Shareholders are those persons shown in a company’s securities register as being the registered shareholder of the class of shares referred to in the register. A company may have many issued classes of shares with different rights. Frequently there are at a minimum voting common shares and non-voting preferred shares issued.
A registered shareholder of common voting shares is legally entitled to notice of shareholder meetings, an opportunity to vote in person or by proxy and his or her proportionate share of the capital if the company is liquidated.
A shareholder may also have other expectations as a matter of equitable right which were formed when the shareholder decided to purchase shares in the company. For example, an expectation in a closely held family company of being part of the management of the company. Expectations which a shareholder may seek to enforce must be reasonable in the mind of an objective person and are subject to the duty of directors to act in the best interests of the company where such duty and the expectations of shareholders conflict.
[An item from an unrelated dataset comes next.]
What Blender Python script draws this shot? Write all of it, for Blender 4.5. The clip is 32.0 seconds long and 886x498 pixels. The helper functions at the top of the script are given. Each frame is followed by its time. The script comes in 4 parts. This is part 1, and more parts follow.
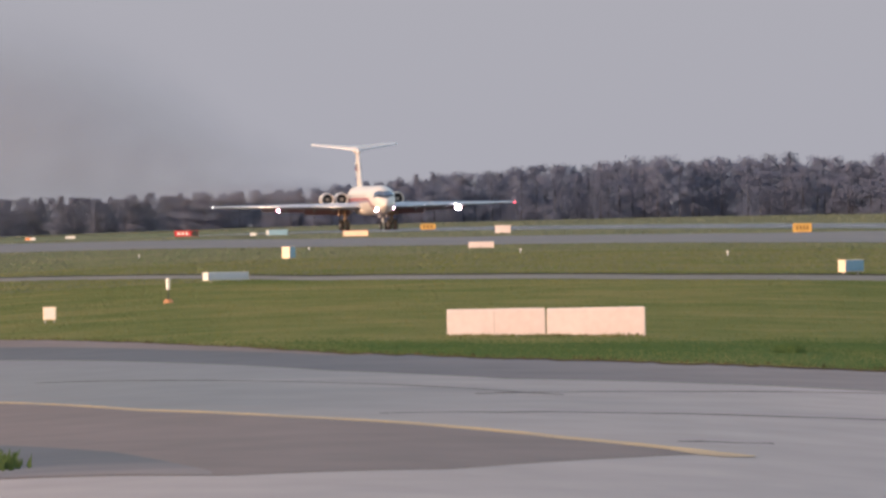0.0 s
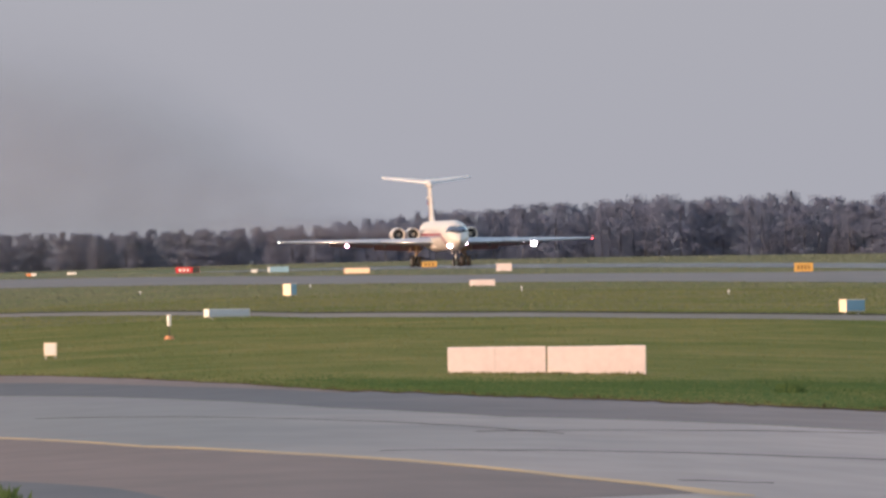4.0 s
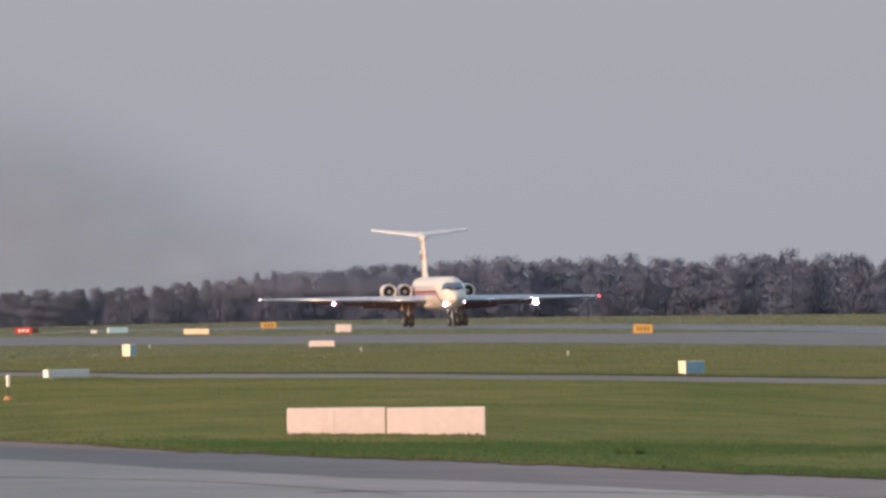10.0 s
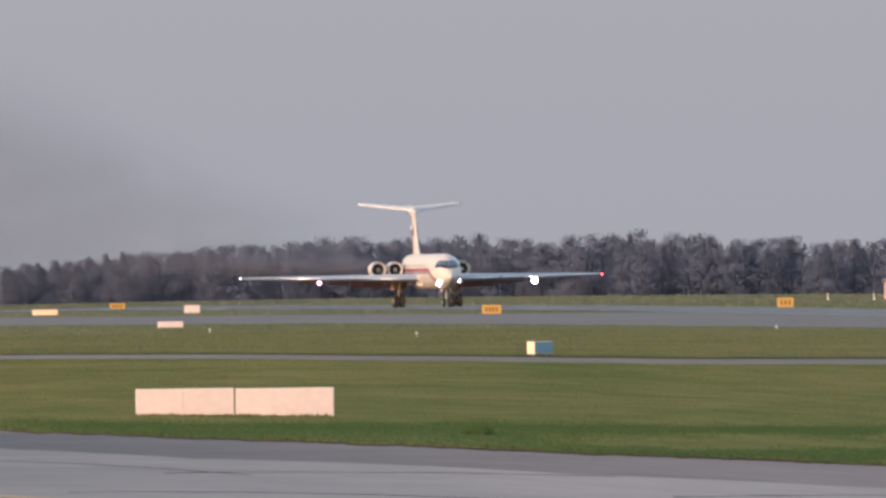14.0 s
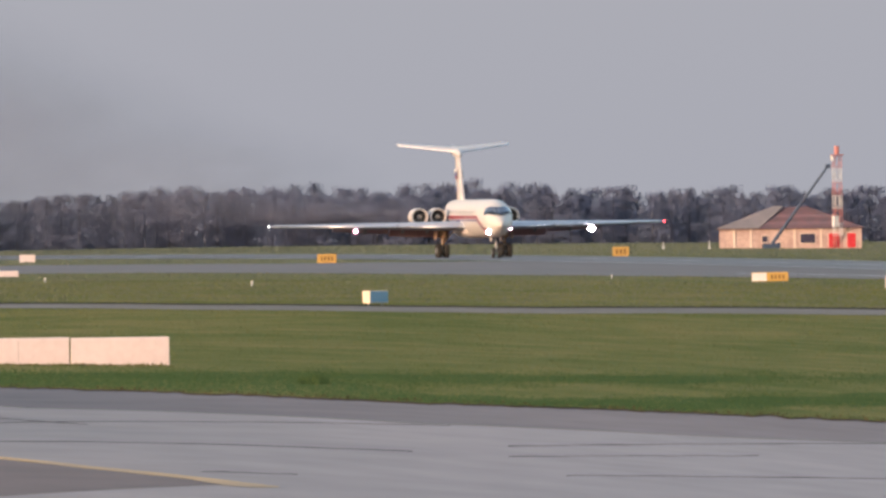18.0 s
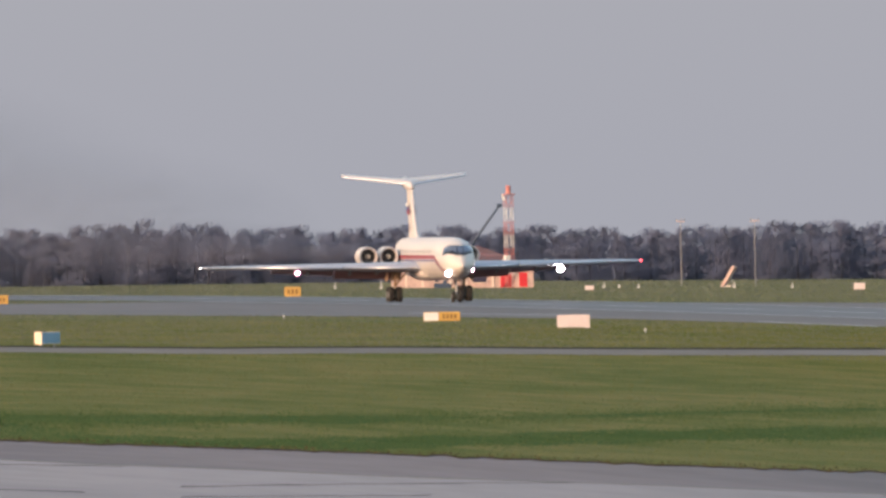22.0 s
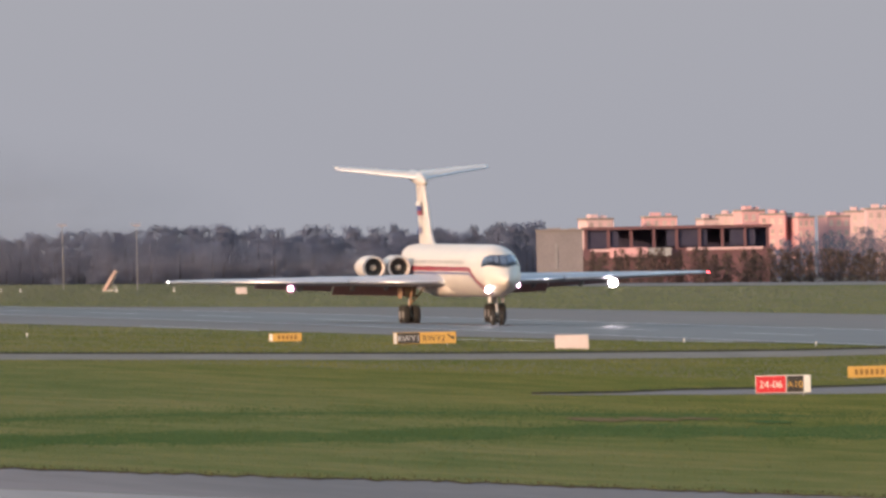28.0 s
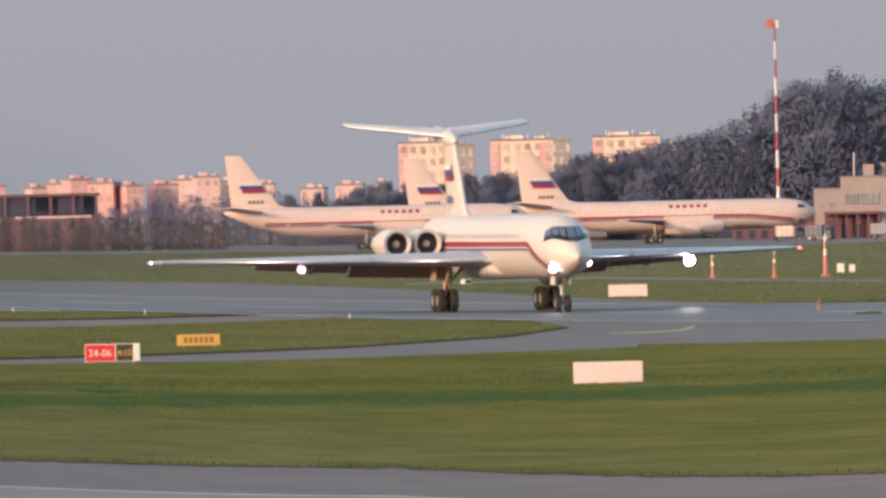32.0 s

Reasonable expectations are fact dependent in each circumstance.
Provincial and federal corporation’s legislation gives shareholders and others as specified the right to sue regarding conduct of the majority in managing the company which is oppressive or unfairly prejudicial to the legal rights and reasonable expectations of a shareholder.
To evaluate whether your shareholder rights may have been breached a careful review with a lawyer experienced in dealing with shareholder disputes of all surrounding circumstances is necessary as a first step.